You can’t save everything
I’m not an especially sentimental person. But for some reason, I have saved many items and photographs over time because they felt significant to me. I have about 3 boxes of sentimental items that have no actual use for me that I have saved for myself, curated down from the many, many boxes of stuff my mom saved for me and that I saved for myself in junior high, high school and college.
With three kids, I can’t save it all. I try to think about what is most important to me, what brings me the most pleasure, and let that drive my decisions of what to save. I’ve developed a few simple systems that I can actually implement (no elaborate scrapbooks here).
I print a photo book on Shutterfly every year for each child’s birthday. I upload mostly cell phone pictures from that year that feature that child, including vacations, holidays, and random snapshots. I don’t spend a ton of time editing it, or choosing perfect pictures. But I have one for every year for each child.

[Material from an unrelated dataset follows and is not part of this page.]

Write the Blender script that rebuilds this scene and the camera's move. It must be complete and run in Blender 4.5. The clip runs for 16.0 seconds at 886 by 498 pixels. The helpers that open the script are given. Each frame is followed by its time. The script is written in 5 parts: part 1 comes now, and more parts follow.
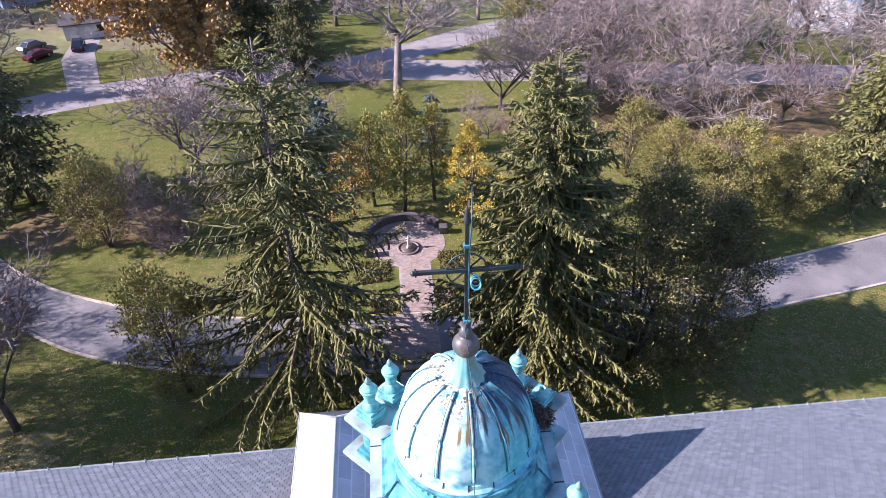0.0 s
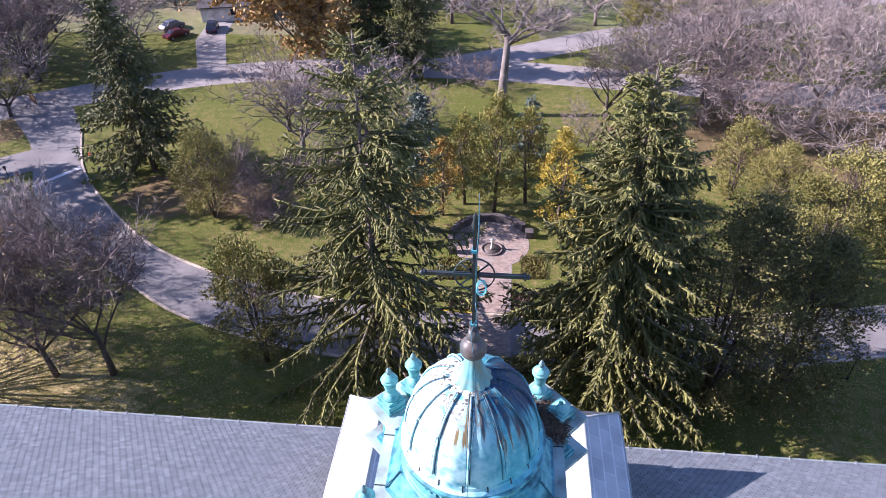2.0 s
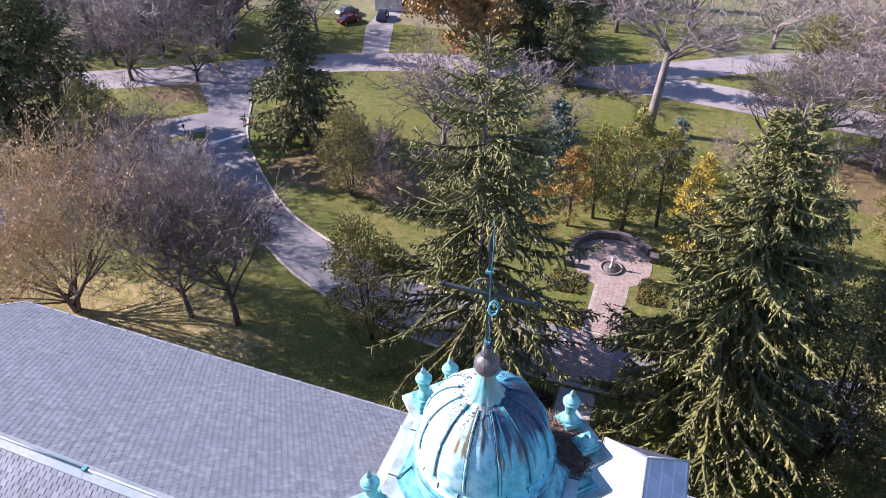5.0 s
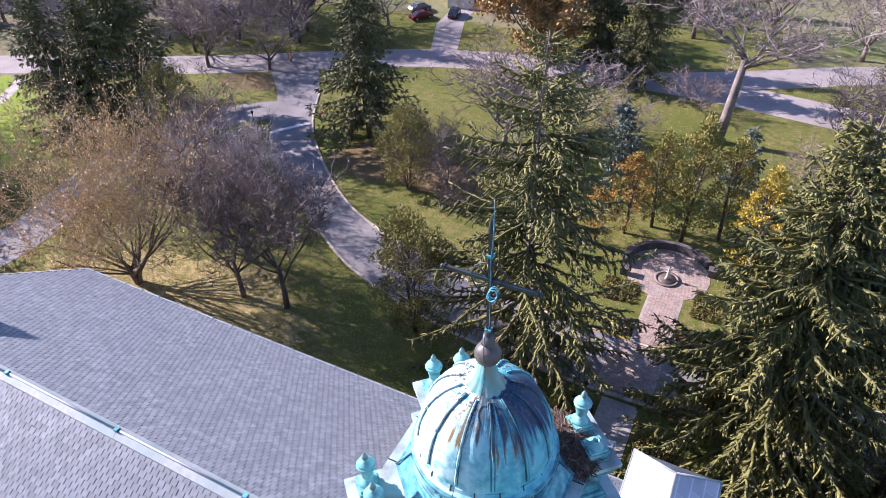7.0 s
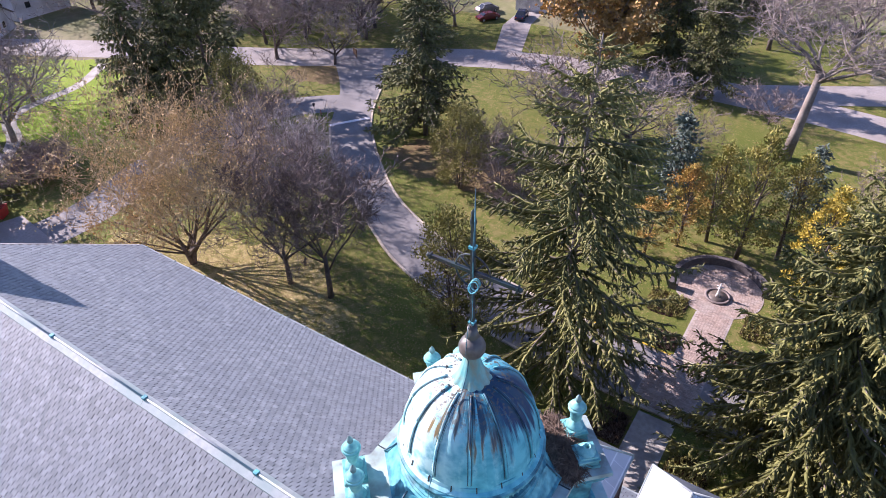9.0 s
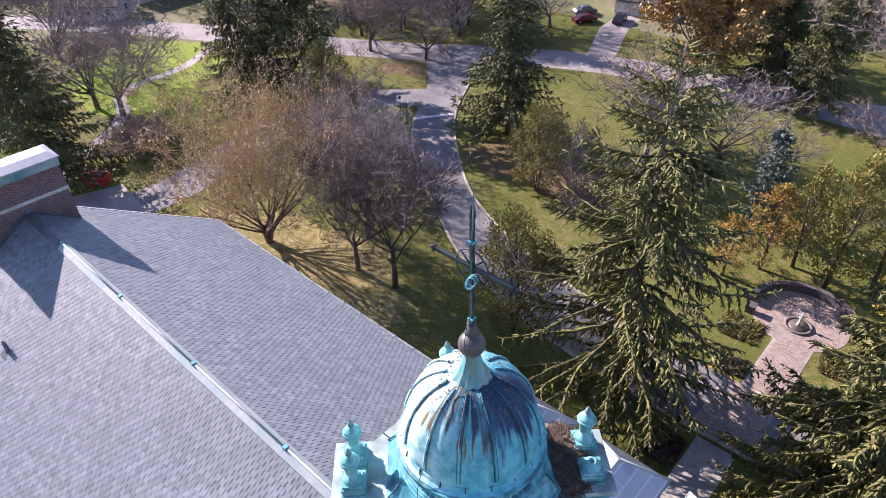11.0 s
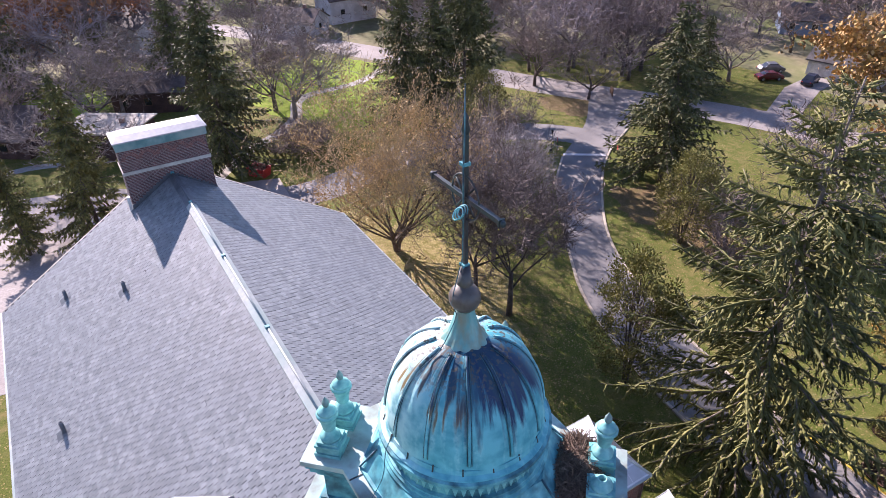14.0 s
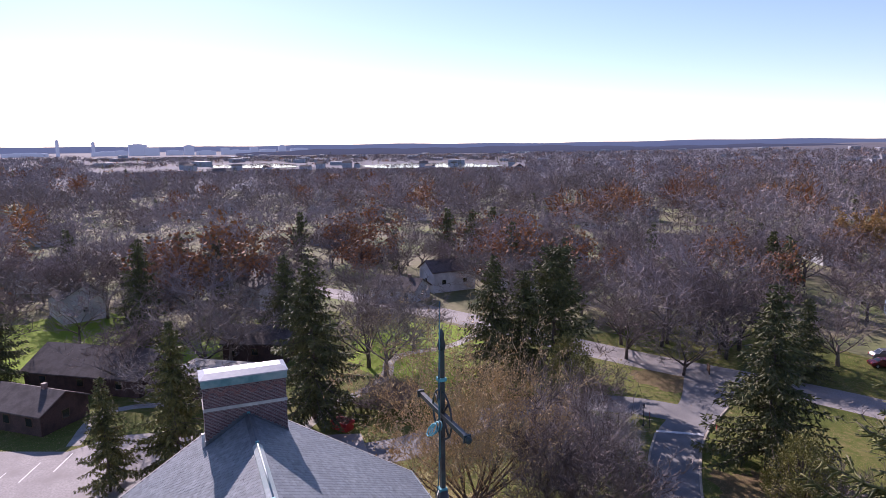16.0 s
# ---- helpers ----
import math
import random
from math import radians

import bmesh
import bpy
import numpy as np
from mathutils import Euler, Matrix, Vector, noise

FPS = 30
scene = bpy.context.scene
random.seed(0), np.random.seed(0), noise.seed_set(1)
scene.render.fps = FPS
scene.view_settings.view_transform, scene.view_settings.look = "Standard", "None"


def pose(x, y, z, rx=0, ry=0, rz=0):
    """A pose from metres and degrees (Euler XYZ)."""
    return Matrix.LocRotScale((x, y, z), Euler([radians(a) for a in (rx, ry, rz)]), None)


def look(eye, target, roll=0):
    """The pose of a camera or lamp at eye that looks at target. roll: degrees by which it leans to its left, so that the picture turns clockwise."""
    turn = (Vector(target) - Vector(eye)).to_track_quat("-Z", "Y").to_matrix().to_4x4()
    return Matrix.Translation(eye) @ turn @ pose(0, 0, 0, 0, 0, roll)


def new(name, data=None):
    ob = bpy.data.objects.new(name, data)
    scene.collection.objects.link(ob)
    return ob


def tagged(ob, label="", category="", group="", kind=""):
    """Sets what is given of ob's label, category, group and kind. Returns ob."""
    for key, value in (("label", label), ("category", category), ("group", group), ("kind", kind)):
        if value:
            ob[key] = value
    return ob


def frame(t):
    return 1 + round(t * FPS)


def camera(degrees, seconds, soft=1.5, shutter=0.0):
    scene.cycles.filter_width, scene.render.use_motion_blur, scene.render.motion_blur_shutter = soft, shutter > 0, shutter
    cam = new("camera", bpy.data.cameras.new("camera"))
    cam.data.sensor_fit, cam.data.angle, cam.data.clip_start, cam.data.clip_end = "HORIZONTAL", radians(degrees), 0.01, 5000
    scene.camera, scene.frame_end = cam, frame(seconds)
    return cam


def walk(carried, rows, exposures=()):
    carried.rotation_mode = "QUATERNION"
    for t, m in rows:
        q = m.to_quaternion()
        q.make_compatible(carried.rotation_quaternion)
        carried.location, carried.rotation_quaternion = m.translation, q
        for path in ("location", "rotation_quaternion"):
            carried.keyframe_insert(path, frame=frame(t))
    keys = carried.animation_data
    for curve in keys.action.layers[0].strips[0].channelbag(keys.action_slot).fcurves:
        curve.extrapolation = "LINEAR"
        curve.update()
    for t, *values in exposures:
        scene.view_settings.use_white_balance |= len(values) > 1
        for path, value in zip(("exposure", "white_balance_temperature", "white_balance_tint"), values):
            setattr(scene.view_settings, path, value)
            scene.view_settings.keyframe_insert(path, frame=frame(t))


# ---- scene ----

Birthday Book. I linked it - we do an interview with each kid on their birthday using the guided questions. Confession - I never put the pictures in because I have the photo book. Done is better than perfect!
I keep a file box with a hanging file for each grade. I keep report cards, my favorite art, special cards, ribbons, etc. Just a few pieces.
I love to buy special outfits for Christmas. I keep those in a box, and I’m planning to have a quilt made when the kids are grown up. For me…it will be my Christmas quilt. I hope to buy themed Christmas sheets and then make my bed over into Christmas in December.
Playroom wires. I strung up two wires in the playroom. The girls get to choose the art they want to display, and change it out whenever they want. All other art, unless I save it, which is rare, can be admired, then trashed or recycled. We don’t secretly throw it away - we have just been open with the girls about it and there are no tears. They have control if they want to save something, but only so much can fit, so sometimes something else has to go.
Journal. I have a journal for each child. I write them letters in the journal occasionally, and then they will receive it as a gift when they grow up (I don’t know when). I should do this more often, but it is what it is.
That’s pretty much it. I keep it simple and achievable, because with three kids and a business, I only have so much time and energy. I’m giving myself grace when I start to feel guilty and I see amazing projects by other parents that are more elaborate and involved than these. It’s generally a good plan - grace for yourself.